What the exercise asks
Reproduce the material in full, exactly as written.

Recorded information
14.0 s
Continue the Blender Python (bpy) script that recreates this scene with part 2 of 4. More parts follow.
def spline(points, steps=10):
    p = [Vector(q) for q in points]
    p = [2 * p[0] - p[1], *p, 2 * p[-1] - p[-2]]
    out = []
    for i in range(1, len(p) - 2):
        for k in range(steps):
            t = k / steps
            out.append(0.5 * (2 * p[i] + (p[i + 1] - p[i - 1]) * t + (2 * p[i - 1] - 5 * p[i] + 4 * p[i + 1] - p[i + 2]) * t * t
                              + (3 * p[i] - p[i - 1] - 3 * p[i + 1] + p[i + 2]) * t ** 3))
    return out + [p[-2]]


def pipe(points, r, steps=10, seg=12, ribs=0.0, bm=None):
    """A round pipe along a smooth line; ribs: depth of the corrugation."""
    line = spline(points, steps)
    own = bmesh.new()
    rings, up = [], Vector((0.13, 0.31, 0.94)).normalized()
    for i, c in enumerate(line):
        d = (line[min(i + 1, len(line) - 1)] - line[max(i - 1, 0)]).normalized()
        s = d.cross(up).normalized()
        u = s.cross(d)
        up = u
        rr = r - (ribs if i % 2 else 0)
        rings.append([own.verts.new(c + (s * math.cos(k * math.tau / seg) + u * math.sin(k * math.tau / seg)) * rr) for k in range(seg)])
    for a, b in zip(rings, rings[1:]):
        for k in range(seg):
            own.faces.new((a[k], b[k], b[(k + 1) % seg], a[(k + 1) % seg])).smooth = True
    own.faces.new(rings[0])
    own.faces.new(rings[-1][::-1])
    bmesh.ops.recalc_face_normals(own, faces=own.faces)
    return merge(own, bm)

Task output
14.0 s
Continue the Blender Python (bpy) script that recreates this scene with part 2 of 4. More parts follow.
def spline(points, steps=10):
    p = [Vector(q) for q in points]
    p = [2 * p[0] - p[1], *p, 2 * p[-1] - p[-2]]
    out = []
    for i in range(1, len(p) - 2):
        for k in range(steps):
            t = k / steps
            out.append(0.5 * (2 * p[i] + (p[i + 1] - p[i - 1]) * t + (2 * p[i - 1] - 5 * p[i] + 4 * p[i + 1] - p[i + 2]) * t * t
                              + (3 * p[i] - p[i - 1] - 3 * p[i + 1] + p[i + 2]) * t ** 3))
    return out + [p[-2]]


def pipe(points, r, steps=10, seg=12, ribs=0.0, bm=None):
    """A round pipe along a smooth line; ribs: depth of the corrugation."""
    line = spline(points, steps)
    own = bmesh.new()
    rings, up = [], Vector((0.13, 0.31, 0.94)).normalized()
    for i, c in enumerate(line):
        d = (line[min(i + 1, len(line) - 1)] - line[max(i - 1, 0)]).normalized()
        s = d.cross(up).normalized()
        u = s.cross(d)
        up = u
        rr = r - (ribs if i % 2 else 0)
        rings.append([own.verts.new(c + (s * math.cos(k * math.tau / seg) + u * math.sin(k * math.tau / seg)) * rr) for k in range(seg)])
    for a, b in zip(rings, rings[1:]):
        for k in range(seg):
            own.faces.new((a[k], b[k], b[(k + 1) % seg], a[(k + 1) % seg])).smooth = True
    own.faces.new(rings[0])
    own.faces.new(rings[-1][::-1])
    bmesh.ops.recalc_face_normals(own, faces=own.faces)
    return merge(own, bm)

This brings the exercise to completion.